In preparation for a writer’s conference at the end of this February, I will be posting some of your favorite blogs and some of mine. Today’s blog, Learning to Dance, is a revised version of A Time to Dance. Please enjoy the truths God still speaks into my heart.
Since my daughter could walk, she has danced. I can remember taking Ella to special events at church during her preschool years. As soon as the music began, she would float and twirl in the aisles.
Pure joy shone on her little face when she danced. She just couldn’t help herself. We knew without a doubt, God created her very soul to dance.
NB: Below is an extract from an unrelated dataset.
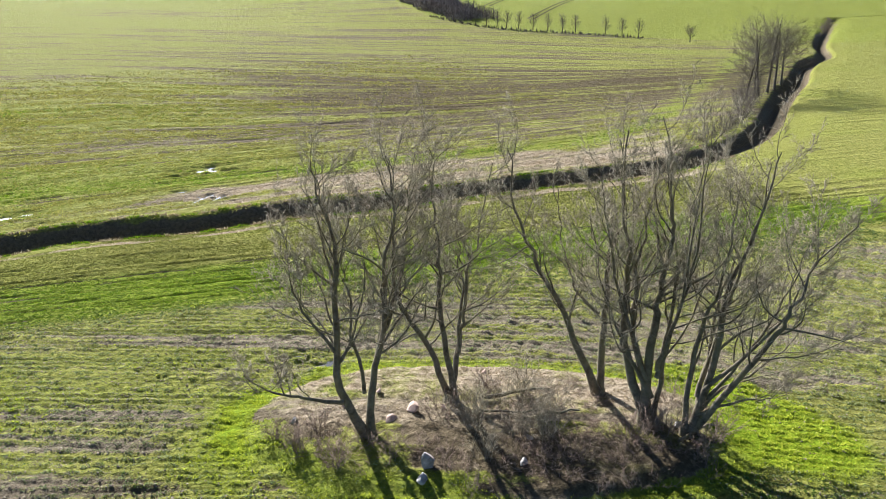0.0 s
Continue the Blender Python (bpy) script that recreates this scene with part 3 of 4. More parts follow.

For over five years now she has taken formal lessons and always anticipates the recital with bubbling excitement. But last year, just two weeks before the annual performance, the unthinkable happened. My sweet girl, with a dancer’s soul, fractured her foot in two places.
My heart fractured into two pieces. I will never forget driving home from the specialist’s office. My throat thick with emotion, I had to make sure she understood she would not dance in the ballet she had worked on for months. I could see tears pooling in her eyes reflected by the rearview mirror.
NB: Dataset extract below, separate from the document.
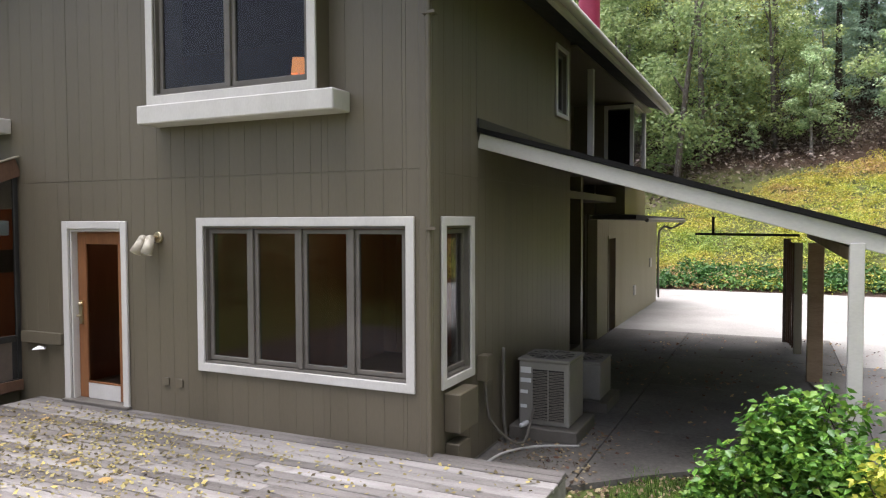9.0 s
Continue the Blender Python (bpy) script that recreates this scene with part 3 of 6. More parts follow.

Her incredible instructor reworked the choreography so Ella could still be in the ballet with her class. She would do all of the upper-body movements from the same place on stage. But my little girl was still broken-hearted. She wanted to dance!
Who am I kidding? I desperately wanted to see her dance! I was broken-hearted too. The rehearsals leading up to the performance were difficult for her, as she could only sit and watch her classmates. More than once, I questioned my wisdom in allowing her to participate at all.
She wouldn’t have had to watch all the other dancers freely jete around her stationary position on stage. It was painful for her and gut wrenching for me as her momma.
The night of the performance, I struggled to leave her backstage. Would she be okay? Did I do the right thing? What if she decides she can’t go through with it? I sat in my seat anxiously waiting for her dance.
At last, the notes I knew by heart began to play over the speakers. With my stomach flipping back and forth I watched as my daughter and her classmates entered from stage right.
Her smile encouraged me.
Her bravery moved me.
Her joy inspired me.
My daughter danced. Oh, how she danced!
We move through our endless days broken. Isn’t our heart often fractured into pieces, waiting to be mended? Aren’t we often asked to stand on the stage of life and watch the world dance around us?
God doesn’t promise us a life without pain.
We often face difficult, life-altering moments that break us and leave us tiny fragments of what we once were. But there is such hope! My daughter taught me that often our brokenness could be so much worse, and God really does keep the evil one from destroying us.
She also taught me I can dance in spite of my brokenness. In spite of my pain, my frustration, my heartache, I too can learn to dance. And so I shall. Because maybe, just maybe, we only ever learn to really dance when we are broken.
Our Creator knows the music of our hearts. He has placed it there. We steal away the very breath of God when we begin to dance His song.
The Bible tells us in Ecclesiastes 3:1&4, “There is an occasion for everything, and a time for every activity under heaven…a time to weep and a time to laugh; a time to mourn and a time to dance.”
God has created us to dance. Our souls long for the deep joy it brings. My daughter dances with every ounce of her being—broken or not. She has taught me how to dance too.